Description of the task: Retype the data that follows line by line, exactly, and leave its pictures out.

* BEGIN Information supplied *

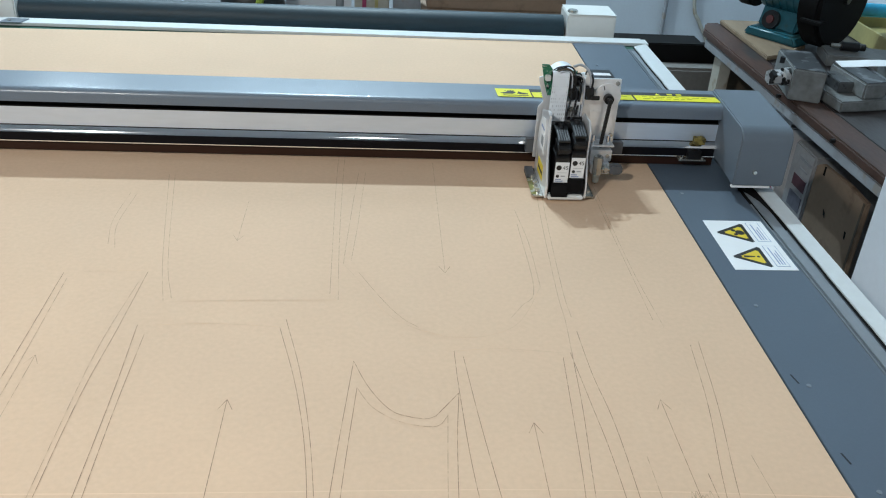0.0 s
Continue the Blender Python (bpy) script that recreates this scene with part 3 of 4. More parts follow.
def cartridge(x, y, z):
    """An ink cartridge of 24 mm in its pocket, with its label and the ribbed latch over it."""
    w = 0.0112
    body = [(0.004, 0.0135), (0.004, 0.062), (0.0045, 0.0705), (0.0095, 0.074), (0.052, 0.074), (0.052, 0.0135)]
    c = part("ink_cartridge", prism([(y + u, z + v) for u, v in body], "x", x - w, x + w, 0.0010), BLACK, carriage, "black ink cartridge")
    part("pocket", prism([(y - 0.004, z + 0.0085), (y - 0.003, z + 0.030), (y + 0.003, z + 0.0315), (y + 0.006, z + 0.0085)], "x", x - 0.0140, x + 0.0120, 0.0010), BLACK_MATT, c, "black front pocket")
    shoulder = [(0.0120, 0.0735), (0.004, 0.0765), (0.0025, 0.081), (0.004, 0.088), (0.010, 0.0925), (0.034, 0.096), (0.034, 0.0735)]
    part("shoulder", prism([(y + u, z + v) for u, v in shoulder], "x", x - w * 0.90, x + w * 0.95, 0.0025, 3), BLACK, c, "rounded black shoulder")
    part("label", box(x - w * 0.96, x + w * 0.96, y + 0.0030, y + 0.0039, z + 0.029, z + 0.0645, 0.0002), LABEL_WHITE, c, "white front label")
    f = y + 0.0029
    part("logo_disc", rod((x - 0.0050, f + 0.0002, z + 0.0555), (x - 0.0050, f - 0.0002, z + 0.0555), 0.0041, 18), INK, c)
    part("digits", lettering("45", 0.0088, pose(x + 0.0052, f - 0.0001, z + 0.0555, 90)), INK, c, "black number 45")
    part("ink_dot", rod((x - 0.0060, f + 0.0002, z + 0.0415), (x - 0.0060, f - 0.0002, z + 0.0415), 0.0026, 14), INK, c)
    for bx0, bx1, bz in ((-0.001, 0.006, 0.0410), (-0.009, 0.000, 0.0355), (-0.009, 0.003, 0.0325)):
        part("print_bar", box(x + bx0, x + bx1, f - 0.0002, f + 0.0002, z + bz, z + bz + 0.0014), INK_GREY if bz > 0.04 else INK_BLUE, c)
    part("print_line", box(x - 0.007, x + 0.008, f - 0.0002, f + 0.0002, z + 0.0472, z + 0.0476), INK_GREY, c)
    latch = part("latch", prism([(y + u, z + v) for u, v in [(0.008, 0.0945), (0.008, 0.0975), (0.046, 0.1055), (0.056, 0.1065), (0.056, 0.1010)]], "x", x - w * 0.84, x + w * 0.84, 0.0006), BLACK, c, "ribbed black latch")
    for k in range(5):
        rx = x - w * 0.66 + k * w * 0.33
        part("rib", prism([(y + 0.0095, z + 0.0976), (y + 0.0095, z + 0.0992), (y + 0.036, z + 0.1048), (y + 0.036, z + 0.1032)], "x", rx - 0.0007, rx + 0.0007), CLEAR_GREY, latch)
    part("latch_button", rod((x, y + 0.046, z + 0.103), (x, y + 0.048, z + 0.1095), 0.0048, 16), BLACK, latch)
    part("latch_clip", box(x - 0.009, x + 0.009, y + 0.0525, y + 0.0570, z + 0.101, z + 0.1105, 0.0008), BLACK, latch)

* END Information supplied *

Task solution:
0.0 s
Continue the Blender Python (bpy) script that recreates this scene with part 3 of 4. More parts follow.
def cartridge(x, y, z):
    """An ink cartridge of 24 mm in its pocket, with its label and the ribbed latch over it."""
    w = 0.0112
    body = [(0.004, 0.0135), (0.004, 0.062), (0.0045, 0.0705), (0.0095, 0.074), (0.052, 0.074), (0.052, 0.0135)]
    c = part("ink_cartridge", prism([(y + u, z + v) for u, v in body], "x", x - w, x + w, 0.0010), BLACK, carriage, "black ink cartridge")
    part("pocket", prism([(y - 0.004, z + 0.0085), (y - 0.003, z + 0.030), (y + 0.003, z + 0.0315), (y + 0.006, z + 0.0085)], "x", x - 0.0140, x + 0.0120, 0.0010), BLACK_MATT, c, "black front pocket")
    shoulder = [(0.0120, 0.0735), (0.004, 0.0765), (0.0025, 0.081), (0.004, 0.088), (0.010, 0.0925), (0.034, 0.096), (0.034, 0.0735)]
    part("shoulder", prism([(y + u, z + v) for u, v in shoulder], "x", x - w * 0.90, x + w * 0.95, 0.0025, 3), BLACK, c, "rounded black shoulder")
    part("label", box(x - w * 0.96, x + w * 0.96, y + 0.0030, y + 0.0039, z + 0.029, z + 0.0645, 0.0002), LABEL_WHITE, c, "white front label")
    f = y + 0.0029
    part("logo_disc", rod((x - 0.0050, f + 0.0002, z + 0.0555), (x - 0.0050, f - 0.0002, z + 0.0555), 0.0041, 18), INK, c)
    part("digits", lettering("45", 0.0088, pose(x + 0.0052, f - 0.0001, z + 0.0555, 90)), INK, c, "black number 45")
    part("ink_dot", rod((x - 0.0060, f + 0.0002, z + 0.0415), (x - 0.0060, f - 0.0002, z + 0.0415), 0.0026, 14), INK, c)
    for bx0, bx1, bz in ((-0.001, 0.006, 0.0410), (-0.009, 0.000, 0.0355), (-0.009, 0.003, 0.0325)):
        part("print_bar", box(x + bx0, x + bx1, f - 0.0002, f + 0.0002, z + bz, z + bz + 0.0014), INK_GREY if bz > 0.04 else INK_BLUE, c)
    part("print_line", box(x - 0.007, x + 0.008, f - 0.0002, f + 0.0002, z + 0.0472, z + 0.0476), INK_GREY, c)
    latch = part("latch", prism([(y + u, z + v) for u, v in [(0.008, 0.0945), (0.008, 0.0975), (0.046, 0.1055), (0.056, 0.1065), (0.056, 0.1010)]], "x", x - w * 0.84, x + w * 0.84, 0.0006), BLACK, c, "ribbed black latch")
    for k in range(5):
        rx = x - w * 0.66 + k * w * 0.33
        part("rib", prism([(y + 0.0095, z + 0.0976), (y + 0.0095, z + 0.0992), (y + 0.036, z + 0.1048), (y + 0.036, z + 0.1032)], "x", rx - 0.0007, rx + 0.0007), CLEAR_GREY, latch)
    part("latch_button", rod((x, y + 0.046, z + 0.103), (x, y + 0.048, z + 0.1095), 0.0048, 16), BLACK, latch)
    part("latch_clip", box(x - 0.009, x + 0.009, y + 0.0525, y + 0.0570, z + 0.101, z + 0.1105, 0.0008), BLACK, latch)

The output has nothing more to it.